| SET EXERCISE |
Omit any picture, and return the remaining data exactly as written.

| COLLECTED MATERIAL |

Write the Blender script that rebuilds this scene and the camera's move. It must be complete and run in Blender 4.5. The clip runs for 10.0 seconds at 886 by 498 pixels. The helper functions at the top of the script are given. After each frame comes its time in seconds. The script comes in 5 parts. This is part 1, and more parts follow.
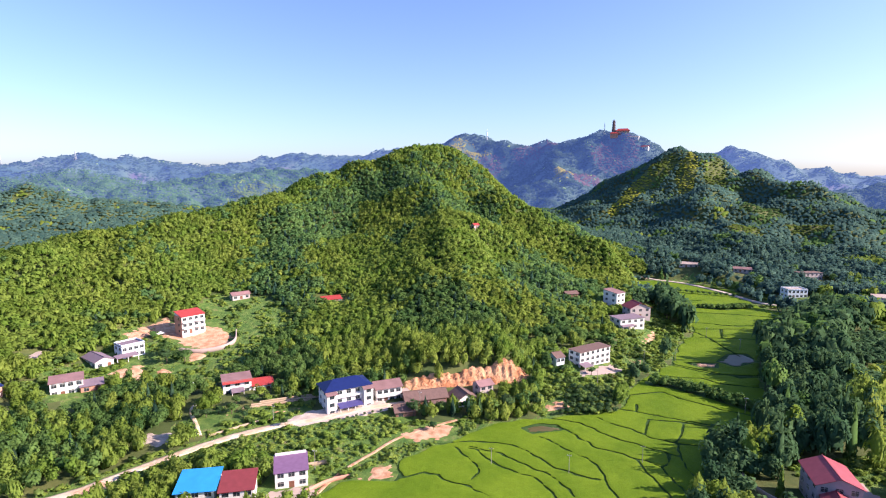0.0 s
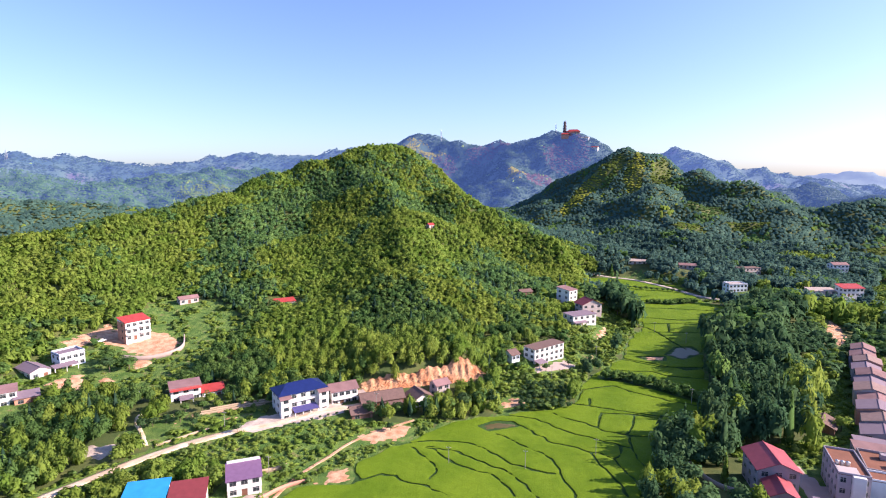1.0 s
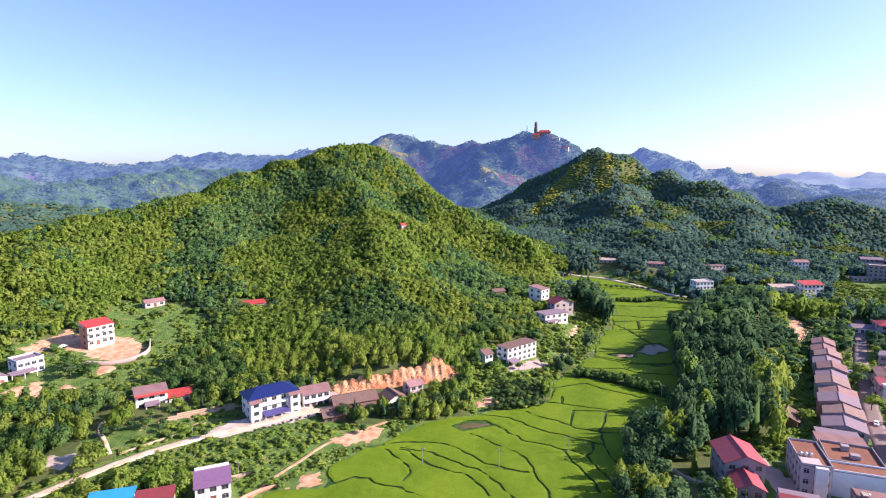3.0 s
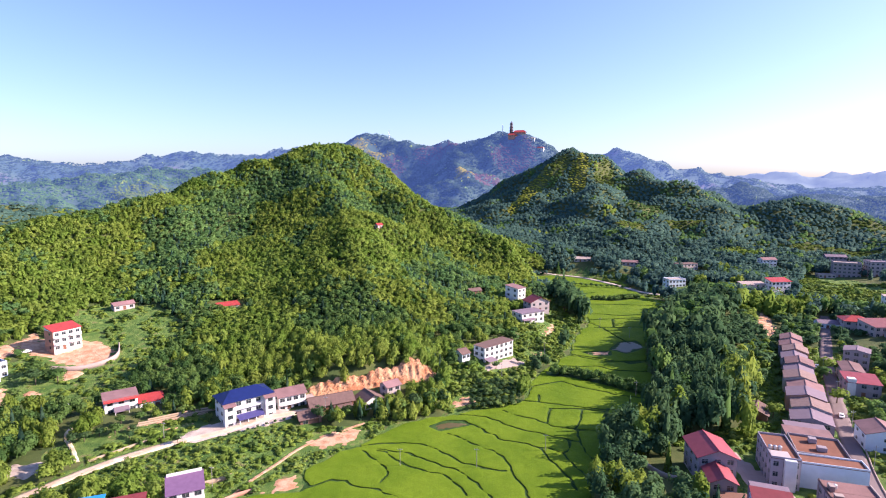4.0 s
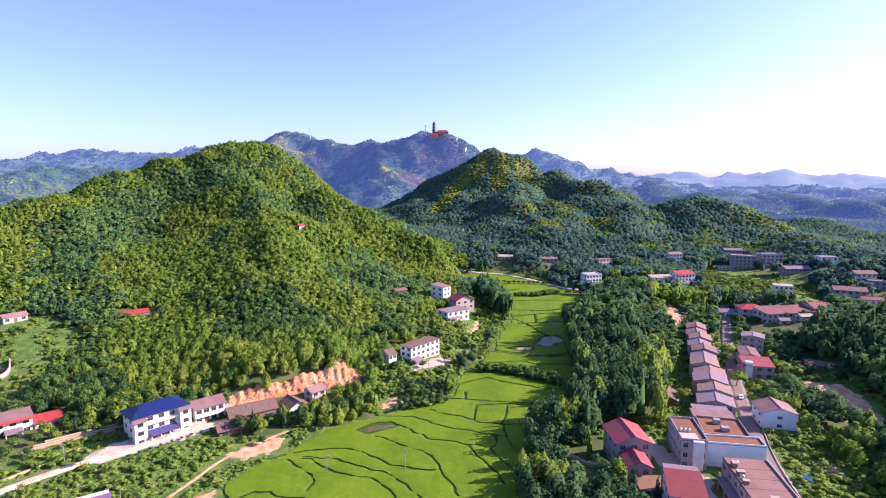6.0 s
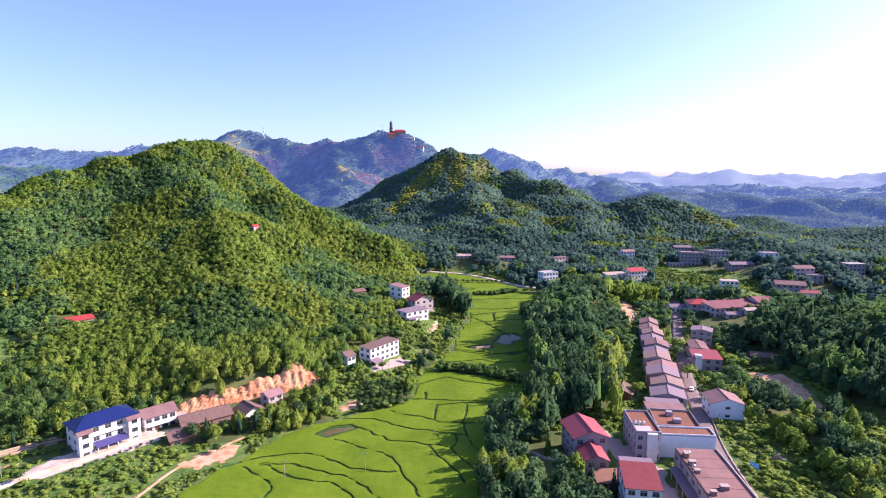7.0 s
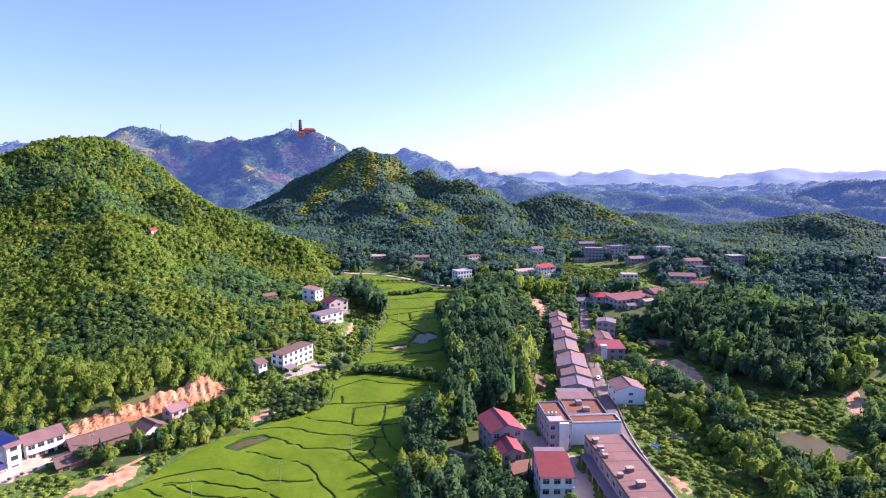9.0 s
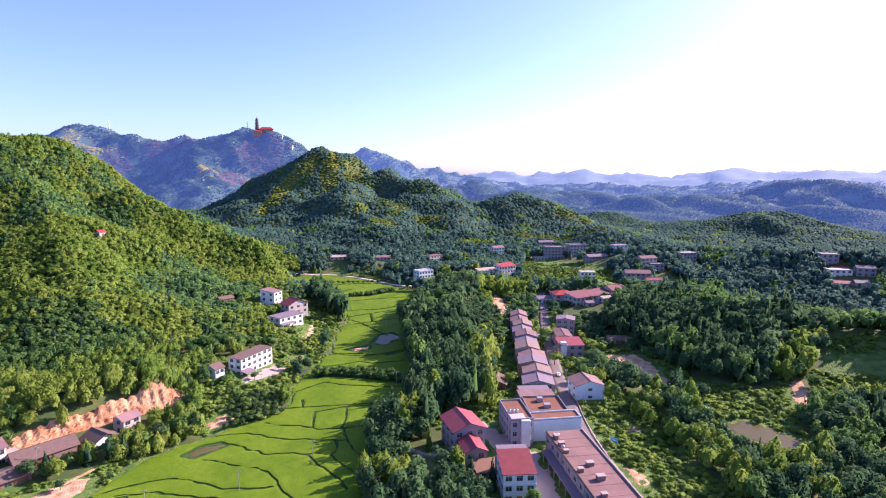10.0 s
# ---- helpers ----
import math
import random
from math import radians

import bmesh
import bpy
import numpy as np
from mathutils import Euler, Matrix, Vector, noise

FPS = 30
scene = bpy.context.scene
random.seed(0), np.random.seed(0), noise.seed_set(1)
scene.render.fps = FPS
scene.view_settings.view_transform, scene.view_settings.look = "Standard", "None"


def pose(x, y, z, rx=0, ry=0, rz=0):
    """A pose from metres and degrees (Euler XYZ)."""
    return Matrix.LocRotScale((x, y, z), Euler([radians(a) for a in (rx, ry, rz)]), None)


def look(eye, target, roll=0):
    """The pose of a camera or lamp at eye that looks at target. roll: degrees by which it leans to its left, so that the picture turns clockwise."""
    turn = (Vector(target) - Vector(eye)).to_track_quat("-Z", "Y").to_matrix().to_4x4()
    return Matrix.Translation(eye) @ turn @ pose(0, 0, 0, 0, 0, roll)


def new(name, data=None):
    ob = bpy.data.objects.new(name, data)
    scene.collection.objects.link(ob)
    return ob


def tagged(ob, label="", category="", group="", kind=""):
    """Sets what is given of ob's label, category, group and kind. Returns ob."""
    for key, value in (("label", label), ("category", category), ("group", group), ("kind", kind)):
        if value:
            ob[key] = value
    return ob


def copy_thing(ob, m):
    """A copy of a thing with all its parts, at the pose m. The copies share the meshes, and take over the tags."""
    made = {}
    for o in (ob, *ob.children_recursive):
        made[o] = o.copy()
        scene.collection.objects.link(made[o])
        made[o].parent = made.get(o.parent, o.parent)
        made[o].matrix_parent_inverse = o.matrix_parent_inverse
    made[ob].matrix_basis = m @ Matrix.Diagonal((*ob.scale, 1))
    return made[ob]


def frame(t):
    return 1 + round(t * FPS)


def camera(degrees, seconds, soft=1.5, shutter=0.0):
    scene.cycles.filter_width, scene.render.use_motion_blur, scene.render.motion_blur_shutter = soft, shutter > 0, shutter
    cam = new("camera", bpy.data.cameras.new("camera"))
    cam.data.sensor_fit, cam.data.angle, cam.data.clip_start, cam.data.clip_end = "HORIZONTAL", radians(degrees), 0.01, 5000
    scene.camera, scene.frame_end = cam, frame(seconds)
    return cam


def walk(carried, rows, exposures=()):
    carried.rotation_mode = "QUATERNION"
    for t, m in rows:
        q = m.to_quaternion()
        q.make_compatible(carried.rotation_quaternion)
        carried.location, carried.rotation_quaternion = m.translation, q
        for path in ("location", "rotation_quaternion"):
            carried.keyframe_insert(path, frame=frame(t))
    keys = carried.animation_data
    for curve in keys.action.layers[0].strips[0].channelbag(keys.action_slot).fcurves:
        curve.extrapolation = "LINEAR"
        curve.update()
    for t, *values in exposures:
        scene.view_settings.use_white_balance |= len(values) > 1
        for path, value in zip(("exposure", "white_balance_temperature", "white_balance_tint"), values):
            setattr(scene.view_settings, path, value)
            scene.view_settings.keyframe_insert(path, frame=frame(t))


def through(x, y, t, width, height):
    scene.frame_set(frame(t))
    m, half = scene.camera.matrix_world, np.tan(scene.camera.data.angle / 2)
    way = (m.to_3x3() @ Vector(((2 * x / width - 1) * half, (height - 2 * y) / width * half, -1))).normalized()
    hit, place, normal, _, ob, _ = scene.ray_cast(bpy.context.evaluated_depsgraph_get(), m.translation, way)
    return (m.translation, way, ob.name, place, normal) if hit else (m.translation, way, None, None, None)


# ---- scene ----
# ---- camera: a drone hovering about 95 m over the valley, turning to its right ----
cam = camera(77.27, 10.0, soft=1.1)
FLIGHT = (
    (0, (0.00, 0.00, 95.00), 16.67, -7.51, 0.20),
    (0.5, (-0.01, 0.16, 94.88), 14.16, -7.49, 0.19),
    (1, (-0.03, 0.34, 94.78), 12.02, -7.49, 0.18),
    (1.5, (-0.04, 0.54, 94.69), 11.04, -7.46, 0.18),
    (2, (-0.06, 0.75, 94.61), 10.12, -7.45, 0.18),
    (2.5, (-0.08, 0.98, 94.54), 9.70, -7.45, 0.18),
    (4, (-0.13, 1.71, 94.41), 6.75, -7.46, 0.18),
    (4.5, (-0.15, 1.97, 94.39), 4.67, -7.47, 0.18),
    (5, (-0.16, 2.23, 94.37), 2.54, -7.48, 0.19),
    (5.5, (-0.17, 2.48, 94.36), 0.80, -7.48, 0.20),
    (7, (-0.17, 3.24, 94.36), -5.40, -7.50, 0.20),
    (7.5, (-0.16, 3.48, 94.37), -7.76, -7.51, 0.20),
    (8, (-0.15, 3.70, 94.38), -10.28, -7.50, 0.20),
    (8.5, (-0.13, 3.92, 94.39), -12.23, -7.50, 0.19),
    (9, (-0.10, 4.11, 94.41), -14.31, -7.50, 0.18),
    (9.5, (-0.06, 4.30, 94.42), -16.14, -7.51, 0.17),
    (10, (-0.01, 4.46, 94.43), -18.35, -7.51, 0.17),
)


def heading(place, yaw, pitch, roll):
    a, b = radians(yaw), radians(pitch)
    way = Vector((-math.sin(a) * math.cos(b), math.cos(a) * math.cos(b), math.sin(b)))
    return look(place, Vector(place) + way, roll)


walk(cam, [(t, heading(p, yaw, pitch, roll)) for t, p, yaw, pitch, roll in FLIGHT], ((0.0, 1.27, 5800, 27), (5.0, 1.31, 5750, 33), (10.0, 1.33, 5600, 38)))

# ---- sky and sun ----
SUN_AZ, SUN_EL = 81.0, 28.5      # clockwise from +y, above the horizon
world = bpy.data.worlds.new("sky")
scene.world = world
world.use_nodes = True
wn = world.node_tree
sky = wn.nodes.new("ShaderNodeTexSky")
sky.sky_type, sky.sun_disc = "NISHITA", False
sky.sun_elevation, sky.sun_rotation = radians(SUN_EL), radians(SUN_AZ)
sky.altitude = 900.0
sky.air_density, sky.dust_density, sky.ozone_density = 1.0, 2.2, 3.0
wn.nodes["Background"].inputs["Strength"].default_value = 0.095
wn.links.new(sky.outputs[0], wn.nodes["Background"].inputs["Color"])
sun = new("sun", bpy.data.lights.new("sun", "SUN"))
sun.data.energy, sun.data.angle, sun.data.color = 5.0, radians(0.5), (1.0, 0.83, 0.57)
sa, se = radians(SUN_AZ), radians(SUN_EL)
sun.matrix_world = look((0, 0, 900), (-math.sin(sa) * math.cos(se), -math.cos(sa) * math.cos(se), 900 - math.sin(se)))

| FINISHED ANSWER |
Write the Blender script that rebuilds this scene and the camera's move. It must be complete and run in Blender 4.5. The clip runs for 10.0 seconds at 886 by 498 pixels. The helper functions at the top of the script are given. After each frame comes its time in seconds. The script comes in 5 parts. This is part 1, and more parts follow.
0.0 s
1.0 s
3.0 s
4.0 s
6.0 s
7.0 s
9.0 s
10.0 s
# ---- helpers ----
import math
import random
from math import radians

import bmesh
import bpy
import numpy as np
from mathutils import Euler, Matrix, Vector, noise

FPS = 30
scene = bpy.context.scene
random.seed(0), np.random.seed(0), noise.seed_set(1)
scene.render.fps = FPS
scene.view_settings.view_transform, scene.view_settings.look = "Standard", "None"


def pose(x, y, z, rx=0, ry=0, rz=0):
    """A pose from metres and degrees (Euler XYZ)."""
    return Matrix.LocRotScale((x, y, z), Euler([radians(a) for a in (rx, ry, rz)]), None)


def look(eye, target, roll=0):
    """The pose of a camera or lamp at eye that looks at target. roll: degrees by which it leans to its left, so that the picture turns clockwise."""
    turn = (Vector(target) - Vector(eye)).to_track_quat("-Z", "Y").to_matrix().to_4x4()
    return Matrix.Translation(eye) @ turn @ pose(0, 0, 0, 0, 0, roll)


def new(name, data=None):
    ob = bpy.data.objects.new(name, data)
    scene.collection.objects.link(ob)
    return ob


def tagged(ob, label="", category="", group="", kind=""):
    """Sets what is given of ob's label, category, group and kind. Returns ob."""
    for key, value in (("label", label), ("category", category), ("group", group), ("kind", kind)):
        if value:
            ob[key] = value
    return ob


def copy_thing(ob, m):
    """A copy of a thing with all its parts, at the pose m. The copies share the meshes, and take over the tags."""
    made = {}
    for o in (ob, *ob.children_recursive):
        made[o] = o.copy()
        scene.collection.objects.link(made[o])
        made[o].parent = made.get(o.parent, o.parent)
        made[o].matrix_parent_inverse = o.matrix_parent_inverse
    made[ob].matrix_basis = m @ Matrix.Diagonal((*ob.scale, 1))
    return made[ob]


def frame(t):
    return 1 + round(t * FPS)


def camera(degrees, seconds, soft=1.5, shutter=0.0):
    scene.cycles.filter_width, scene.render.use_motion_blur, scene.render.motion_blur_shutter = soft, shutter > 0, shutter
    cam = new("camera", bpy.data.cameras.new("camera"))
    cam.data.sensor_fit, cam.data.angle, cam.data.clip_start, cam.data.clip_end = "HORIZONTAL", radians(degrees), 0.01, 5000
    scene.camera, scene.frame_end = cam, frame(seconds)
    return cam


def walk(carried, rows, exposures=()):
    carried.rotation_mode = "QUATERNION"
    for t, m in rows:
        q = m.to_quaternion()
        q.make_compatible(carried.rotation_quaternion)
        carried.location, carried.rotation_quaternion = m.translation, q
        for path in ("location", "rotation_quaternion"):
            carried.keyframe_insert(path, frame=frame(t))
    keys = carried.animation_data
    for curve in keys.action.layers[0].strips[0].channelbag(keys.action_slot).fcurves:
        curve.extrapolation = "LINEAR"
        curve.update()
    for t, *values in exposures:
        scene.view_settings.use_white_balance |= len(values) > 1
        for path, value in zip(("exposure", "white_balance_temperature", "white_balance_tint"), values):
            setattr(scene.view_settings, path, value)
            scene.view_settings.keyframe_insert(path, frame=frame(t))


def through(x, y, t, width, height):
    scene.frame_set(frame(t))
    m, half = scene.camera.matrix_world, np.tan(scene.camera.data.angle / 2)
    way = (m.to_3x3() @ Vector(((2 * x / width - 1) * half, (height - 2 * y) / width * half, -1))).normalized()
    hit, place, normal, _, ob, _ = scene.ray_cast(bpy.context.evaluated_depsgraph_get(), m.translation, way)
    return (m.translation, way, ob.name, place, normal) if hit else (m.translation, way, None, None, None)


# ---- scene ----
# ---- camera: a drone hovering about 95 m over the valley, turning to its right ----
cam = camera(77.27, 10.0, soft=1.1)
FLIGHT = (
    (0, (0.00, 0.00, 95.00), 16.67, -7.51, 0.20),
    (0.5, (-0.01, 0.16, 94.88), 14.16, -7.49, 0.19),
    (1, (-0.03, 0.34, 94.78), 12.02, -7.49, 0.18),
    (1.5, (-0.04, 0.54, 94.69), 11.04, -7.46, 0.18),
    (2, (-0.06, 0.75, 94.61), 10.12, -7.45, 0.18),
    (2.5, (-0.08, 0.98, 94.54), 9.70, -7.45, 0.18),
    (4, (-0.13, 1.71, 94.41), 6.75, -7.46, 0.18),
    (4.5, (-0.15, 1.97, 94.39), 4.67, -7.47, 0.18),
    (5, (-0.16, 2.23, 94.37), 2.54, -7.48, 0.19),
    (5.5, (-0.17, 2.48, 94.36), 0.80, -7.48, 0.20),
    (7, (-0.17, 3.24, 94.36), -5.40, -7.50, 0.20),
    (7.5, (-0.16, 3.48, 94.37), -7.76, -7.51, 0.20),
    (8, (-0.15, 3.70, 94.38), -10.28, -7.50, 0.20),
    (8.5, (-0.13, 3.92, 94.39), -12.23, -7.50, 0.19),
    (9, (-0.10, 4.11, 94.41), -14.31, -7.50, 0.18),
    (9.5, (-0.06, 4.30, 94.42), -16.14, -7.51, 0.17),
    (10, (-0.01, 4.46, 94.43), -18.35, -7.51, 0.17),
)


def heading(place, yaw, pitch, roll):
    a, b = radians(yaw), radians(pitch)
    way = Vector((-math.sin(a) * math.cos(b), math.cos(a) * math.cos(b), math.sin(b)))
    return look(place, Vector(place) + way, roll)


walk(cam, [(t, heading(p, yaw, pitch, roll)) for t, p, yaw, pitch, roll in FLIGHT], ((0.0, 1.27, 5800, 27), (5.0, 1.31, 5750, 33), (10.0, 1.33, 5600, 38)))

# ---- sky and sun ----
SUN_AZ, SUN_EL = 81.0, 28.5      # clockwise from +y, above the horizon
world = bpy.data.worlds.new("sky")
scene.world = world
world.use_nodes = True
wn = world.node_tree
sky = wn.nodes.new("ShaderNodeTexSky")
sky.sky_type, sky.sun_disc = "NISHITA", False
sky.sun_elevation, sky.sun_rotation = radians(SUN_EL), radians(SUN_AZ)
sky.altitude = 900.0
sky.air_density, sky.dust_density, sky.ozone_density = 1.0, 2.2, 3.0
wn.nodes["Background"].inputs["Strength"].default_value = 0.095
wn.links.new(sky.outputs[0], wn.nodes["Background"].inputs["Color"])
sun = new("sun", bpy.data.lights.new("sun", "SUN"))
sun.data.energy, sun.data.angle, sun.data.color = 5.0, radians(0.5), (1.0, 0.83, 0.57)
sa, se = radians(SUN_AZ), radians(SUN_EL)
sun.matrix_world = look((0, 0, 900), (-math.sin(sa) * math.cos(se), -math.cos(sa) * math.cos(se), 900 - math.sin(se)))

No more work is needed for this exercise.